§ The task:
Restate each line of the listing exactly, without carrying over any pictures.

§ Source data:

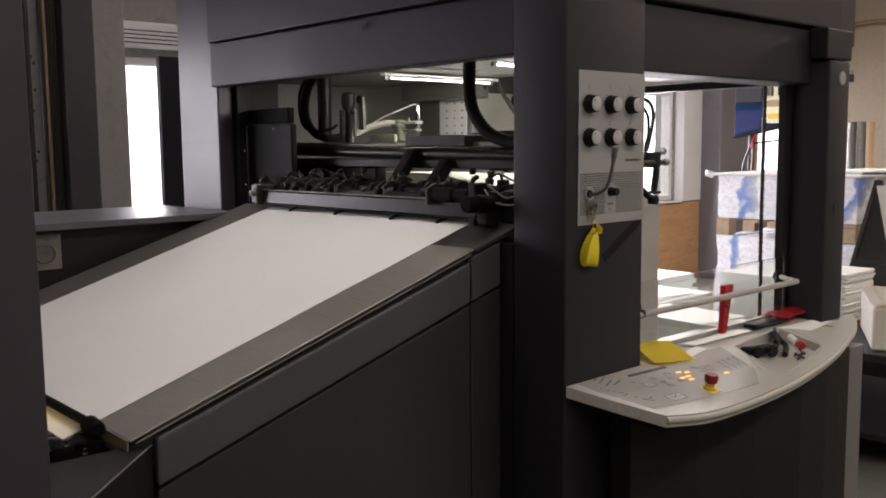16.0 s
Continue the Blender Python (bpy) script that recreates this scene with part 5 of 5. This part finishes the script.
# ---- wall fittings behind the press ----
vg = thing("air_regulator", (-0.2, 4.0, 1.25), "compressed-air regulator with a small gauge and red handle", "regulator")
part("body", box(-0.27, -0.13, 3.97, 4.03, 1.33, 1.39, 0.008), STEEL_OILY, vg)
part("bowl", turned((-0.16, 4.0, 1.33), (0, 0, -1), [(0, 0.025), (0.08, 0.028), (0.1, 0.016)], 16), STEEL_OILY, vg, smooth=True)
part("bowl", turned((-0.24, 4.0, 1.33), (0, 0, -1), [(0, 0.02), (0.05, 0.02), (0.06, 0.01)], 16), STEEL_OILY, vg, smooth=True)
g = part("gauge", turned((-0.204, 3.97, 1.30), (0, -1, 0), [(0, 0.036), (0.02, 0.036), (0.022, 0.032)], 24), BLACK, vg, smooth=True)
part("dial", turned((-0.204, 3.9475, 1.30), (0, -1, 0), [(0, 0.030), (0.001, 0.030)], 24), WHITE, g)
part("handle", turned((-0.075, 3.98, 1.30), (0, 0, -1), [(0, 0.012), (0.01, 0.02), (0.09, 0.016), (0.1, 0.008)], 14), RED, vg, "red handle", smooth=True)
part("pipe", hose([(-0.30, 4.03, 1.40), (-0.15, 4.03, 1.42), (-0.05, 4.0, 1.40), (-0.02, 3.95, 1.2), (-0.02, 3.93, 0.8)], 0.014, 8, 10), STEEL_OILY, vg, smooth=True)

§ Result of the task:
16.0 s
Continue the Blender Python (bpy) script that recreates this scene with part 5 of 5. This part finishes the script.
# ---- wall fittings behind the press ----
vg = thing("air_regulator", (-0.2, 4.0, 1.25), "compressed-air regulator with a small gauge and red handle", "regulator")
part("body", box(-0.27, -0.13, 3.97, 4.03, 1.33, 1.39, 0.008), STEEL_OILY, vg)
part("bowl", turned((-0.16, 4.0, 1.33), (0, 0, -1), [(0, 0.025), (0.08, 0.028), (0.1, 0.016)], 16), STEEL_OILY, vg, smooth=True)
part("bowl", turned((-0.24, 4.0, 1.33), (0, 0, -1), [(0, 0.02), (0.05, 0.02), (0.06, 0.01)], 16), STEEL_OILY, vg, smooth=True)
g = part("gauge", turned((-0.204, 3.97, 1.30), (0, -1, 0), [(0, 0.036), (0.02, 0.036), (0.022, 0.032)], 24), BLACK, vg, smooth=True)
part("dial", turned((-0.204, 3.9475, 1.30), (0, -1, 0), [(0, 0.030), (0.001, 0.030)], 24), WHITE, g)
part("handle", turned((-0.075, 3.98, 1.30), (0, 0, -1), [(0, 0.012), (0.01, 0.02), (0.09, 0.016), (0.1, 0.008)], 14), RED, vg, "red handle", smooth=True)
part("pipe", hose([(-0.30, 4.03, 1.40), (-0.15, 4.03, 1.42), (-0.05, 4.0, 1.40), (-0.02, 3.95, 1.2), (-0.02, 3.93, 0.8)], 0.014, 8, 10), STEEL_OILY, vg, smooth=True)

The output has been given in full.